:: Recorded information ::
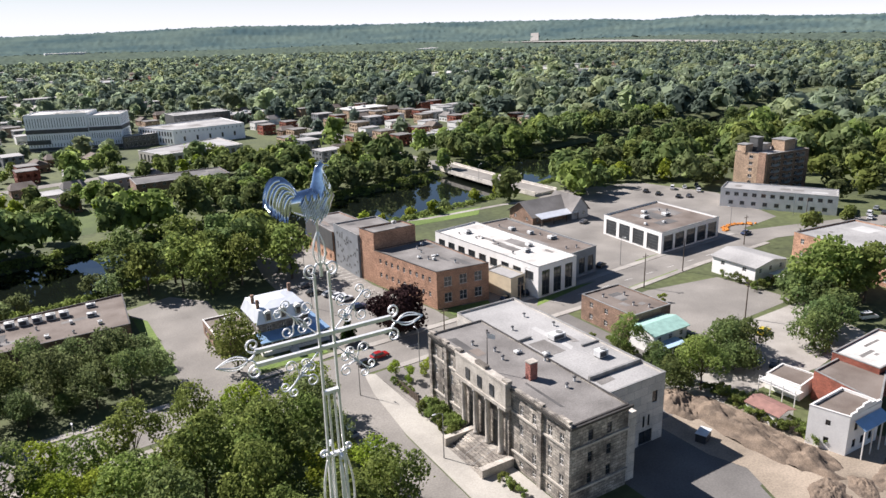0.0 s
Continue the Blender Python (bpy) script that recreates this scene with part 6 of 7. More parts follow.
bm.faces.new((v[5], w[2], w[1], v[4])), bm.faces.new((v[4], w[1], w[0], v[3]))
wpart("porch_roof", bm, "blue_roof", H)
wpart("porch_floor", boxes((39.8, 146.8, 0, 56.0, 150.1, 0.8), (52.5, 150.1, 0, 56.0, 159.8, 0.8)), "white_wall", H)
for x, y in [(39.95 + 2.27 * k, 146.75) for k in range(8)] + [(55.85, 146.75 + 3.2 * k) for k in range(1, 5)]:
    wpart("porch_post", boxes((x - 0.11, y - 0.11, 0.8, x + 0.11, y + 0.11, 3.3)), "frame_white", H)
wpart("porch_rail", boxes((40.1, 146.7, 1.55, 45.8, 146.8, 1.65), (48, 146.7, 1.55, 55.8, 146.8, 1.65), (40.1, 146.72, 0.85, 45.8, 146.78, 0.95)), "frame_white", H)
bm = bmesh.new()
for k in range(5):
    box(bm, 46, 146.7 - 0.32 * (k + 1), 0, 48, 146.7 - 0.32 * k, 0.8 - 0.16 * (k + 1) + 0.08)
wpart("front_steps", bm, "frame_white", H)
building("house_wing", "low wing of the house with a brown roof and white edge", "house", rect(31.8, 152, 40.1, 168), 3.8, "brick_brown", "roof_brown", [(3, 1, 4, 1.2, 1.3, 1.2, 3, 1, W, (1, 0))], 0.4, "frame_white")
hvac(37, 163, 3.4, 2.2, 1.6, 1.2)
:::
• **What is expected**: Produce an exact copy of the lines from the one containing "Continue the Blender" through the last line, and of nothing else.

• **Task result**:
Continue the Blender Python (bpy) script that recreates this scene with part 6 of 7. More parts follow.
bm.faces.new((v[5], w[2], w[1], v[4])), bm.faces.new((v[4], w[1], w[0], v[3]))
wpart("porch_roof", bm, "blue_roof", H)
wpart("porch_floor", boxes((39.8, 146.8, 0, 56.0, 150.1, 0.8), (52.5, 150.1, 0, 56.0, 159.8, 0.8)), "white_wall", H)
for x, y in [(39.95 + 2.27 * k, 146.75) for k in range(8)] + [(55.85, 146.75 + 3.2 * k) for k in range(1, 5)]:
    wpart("porch_post", boxes((x - 0.11, y - 0.11, 0.8, x + 0.11, y + 0.11, 3.3)), "frame_white", H)
wpart("porch_rail", boxes((40.1, 146.7, 1.55, 45.8, 146.8, 1.65), (48, 146.7, 1.55, 55.8, 146.8, 1.65), (40.1, 146.72, 0.85, 45.8, 146.78, 0.95)), "frame_white", H)
bm = bmesh.new()
for k in range(5):
    box(bm, 46, 146.7 - 0.32 * (k + 1), 0, 48, 146.7 - 0.32 * k, 0.8 - 0.16 * (k + 1) + 0.08)
wpart("front_steps", bm, "frame_white", H)
building("house_wing", "low wing of the house with a brown roof and white edge", "house", rect(31.8, 152, 40.1, 168), 3.8, "brick_brown", "roof_brown", [(3, 1, 4, 1.2, 1.3, 1.2, 3, 1, W, (1, 0))], 0.4, "frame_white")
hvac(37, 163, 3.4, 2.2, 1.6, 1.2)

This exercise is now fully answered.